Written instruction:
Go through the material below and copy each line where the word "that" appears.

Available data:
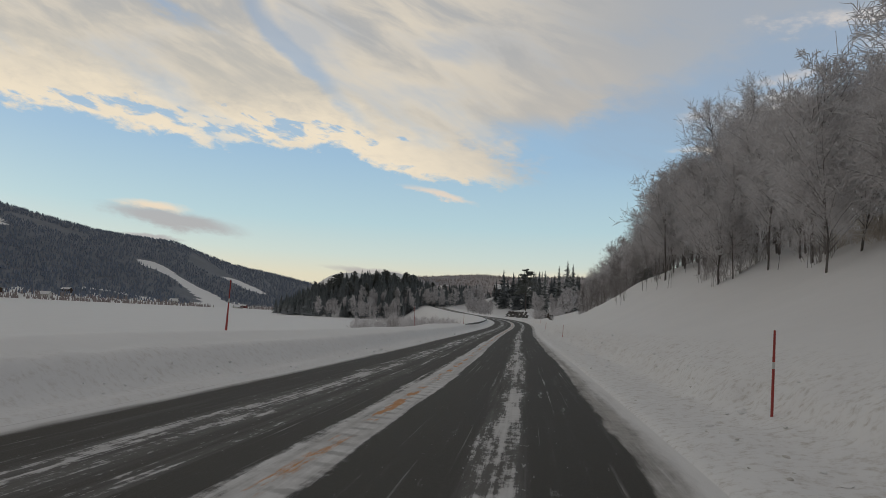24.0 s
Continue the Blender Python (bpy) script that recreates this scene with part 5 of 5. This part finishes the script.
def fir_thicket(name, label, cx, cy, rx, ry, count, size, mat, seed):
    """Close-standing firs whose tips alone can be told apart."""
    rs = np.random.default_rng(seed)
    r, a = np.sqrt(rs.uniform(0, 1, count)), rs.uniform(0, 2 * math.pi, count)
    x, y = cx + rx * r * np.cos(a), cy + ry * r * np.sin(a)
    z, hgt = ground(x, y), size * rs.uniform(0.6, 1.2, count)
    v, f = [], []
    for tier in range(6):
        t = tier / 6
        rad = hgt * 0.24 * (1 - t) ** 0.8
        i0 = tier * count * 9
        turn = rs.uniform(0, 6.28, count)
        ring = []
        for k in range(8):
            q = rad * (rs.uniform(0.85, 1.2, count) if k % 2 else rs.uniform(0.45, 0.7, count))
            ring.append(np.stack([x + q * np.cos(turn + k * 0.785), y + q * np.sin(turn + k * 0.785), z + hgt * (0.06 + 0.8 * t) - (0.04 * hgt if k % 2 else 0)], -1))
        ring.append(np.stack([x, y, z + hgt * (0.06 + 0.8 * t + 0.24)], -1))
        v.append(np.stack(ring, 1).reshape(-1, 3))
        b = i0 + np.arange(count) * 9
        f += [np.stack([b + k, b + (k + 1) % 8, b + 8], -1) for k in range(8)]
    ob = mesh_object(name, np.concatenate(v).tolist(), np.concatenate(f).tolist(), mat)
    return tagged(ob, label, "forest", kind="stuff")


fir_thicket("fir_thicket", "dense dark fir wood covering the headland", -12, 908, 70, 98, 800, 12.5, FIR_RIME, 7)
fir_thicket("fir_thicket", "dark firs on the hill behind the headland", 42, 1015, 34, 30, 130, 11.0, FIR_RIME, 8)
# the mountain's firs take the colour with the painted haze
far_wood("far_forest", "fir forest on the far mountain side, tinted haze blue", -50, -17, 0.05, 1.03, 14000, 6.5, HAZY_FIR, 1)
far_wood("far_forest", "frosted trees along the far shore", -52, -12, -0.05, 0.07, 1500, 6, FAR_RIME, 3)
far_wood("far_forest", "frosted forest on the distant ridge", -12, 36, 0.05, 1.02, 9000, 7, FAR_RIME, 2)
rs = random.Random(77)
for i in range(14):
    az = rs.uniform(-40, -16)
    r = float(np.interp(az, RIDGE_AZ, RIDGE_0)) + rs.uniform(-60, 130)
    far_house = cabin(60 + r * math.sin(radians(az)), 250 + r * math.cos(radians(az)), rs.uniform(10, 16), rs.uniform(8, 10), rs.uniform(3, 5), rs.uniform(6, 8.5), rs.choice((BROWN_WALL, RED_WALL, WHITE_WALL)), rs.uniform(-40, 40), "distant farm building with a snowy roof")
    far_house["group"] = "houses on the far shore"

# more frosted trees along the crest over the rocks
wood(BIRCHES + THIN + ALDERS, 58, 96, 14.0, 20, 26, 0.78, "frosted trees on the slope")

# sources that were not planted
for src in BIRCHES + THIN + ALDERS + FROSTY + SHRUBS + FROST_SHRUBS + SPRUCES + NARROW + PINES + WIDE_PINES + FARM_PINES + TALL_PINES + COLUMN + FAR_SPRUCE + FAR_BIRCH + SAPLINGS + GRASS:
    if src.name not in USED:
        for o in (*src.children_recursive, src):
            bpy.data.objects.remove(o)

Exercise result:
Continue the Blender Python (bpy) script that recreates this scene with part 5 of 5. This part finishes the script.
# sources that were not planted